PLASMA: Peruvian Symposium of Art and New Media
2008–2009. Directed and produced by Mauricio Delfín
Public program, symposium, and online platform
The Peruvian Symposium of Art and New Media was conceived as a platform for dialogue on research, theory, and artistic practice in emerging media in Peru. First held in 2008, the three-day symposium brought together artists, researchers, and cultural practitioners to discuss the cultural and technological transformations shaping contemporary media art.
The program included more than twenty presentations, regional facilitators from across the country, and travel grants supporting the participation of artists based outside Lima. All lectures were transmitted online and documented through a blog and publication, expanding access to discussions beyond the event itself. The symposium sought to strengthen networks among artists and researchers while fostering a national conversation on art, technology, and digital culture.
Festival de Video/Arte/Electrónica (VAE)
2004-2010. International Festival.
In 2004, Realidad Visual assumed the direction of the Festival Internacional de Video/Arte/Electrónica (VAE), originally conceived by Alta Tecnología Andina (ATA). Under this new leadership, the festival expanded beyond its founding organization to strengthen institutional frameworks for media art in Peru.
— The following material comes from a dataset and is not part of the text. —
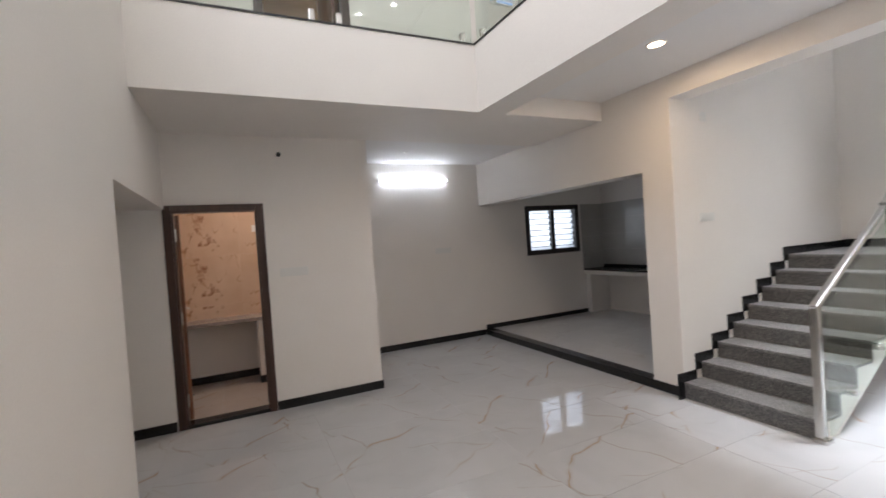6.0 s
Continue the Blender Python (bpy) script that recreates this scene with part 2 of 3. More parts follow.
def vein_tile(name, mirror=1.0):
    """Peach wall tile with a band of crackled brown veining; local y across, z up, 0.80 x 0.65 m."""
    m = bpy.data.materials.new(name)
    m.use_nodes = True
    nt = m.node_tree
    b = nt.nodes["Principled BSDF"]
    vec = object_coords(nt, shift=False)
    warp = nt.nodes.new("ShaderNodeTexNoise")
    warp.inputs["Scale"].default_value, warp.inputs["Detail"].default_value = 5.0, 3.0
    nt.links.new(vec, warp.inputs["Vector"])
    sep = nt.nodes.new("ShaderNodeSeparateXYZ")
    nt.links.new(vec, sep.inputs[0])
    y, z = sep.outputs["Y"], sep.outputs["Z"]
    w = math_node(nt, "MULTIPLY", math_node(nt, "SUBTRACT", warp.outputs["Fac"], 0.5), 0.42)
    # two lumps of crackle, one above the other, with ragged edges

    def lump(cy, cz, ry, rz):
        a = math_node(nt, "DIVIDE", math_node(nt, "ADD", math_node(nt, "SUBTRACT", y, cy), w), ry)
        c = math_node(nt, "DIVIDE", math_node(nt, "SUBTRACT", z, cz), rz)
        d = math_node(nt, "SQRT", math_node(nt, "ADD", math_node(nt, "MULTIPLY", a, a), math_node(nt, "MULTIPLY", c, c)))
        return ramp_node(nt, d, 0.75, 1.1, 1.0, 0.0)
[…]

Between 2004 and 2010, Realidad Visual produced four editions of the festival across a national circuit that included Arequipa, Cusco, Lima, Trujillo, and Puerto Maldonado. This new phase focused on three priorities: decentralizing activities beyond Lima, promoting knowledge exchange among artists through workshops, and expanding the festival’s scope beyond video art to a broader field of media arts.
The festival presented the work of more than 100 national and international artists through exhibitions, conferences, workshops, concerts, forums, and publications.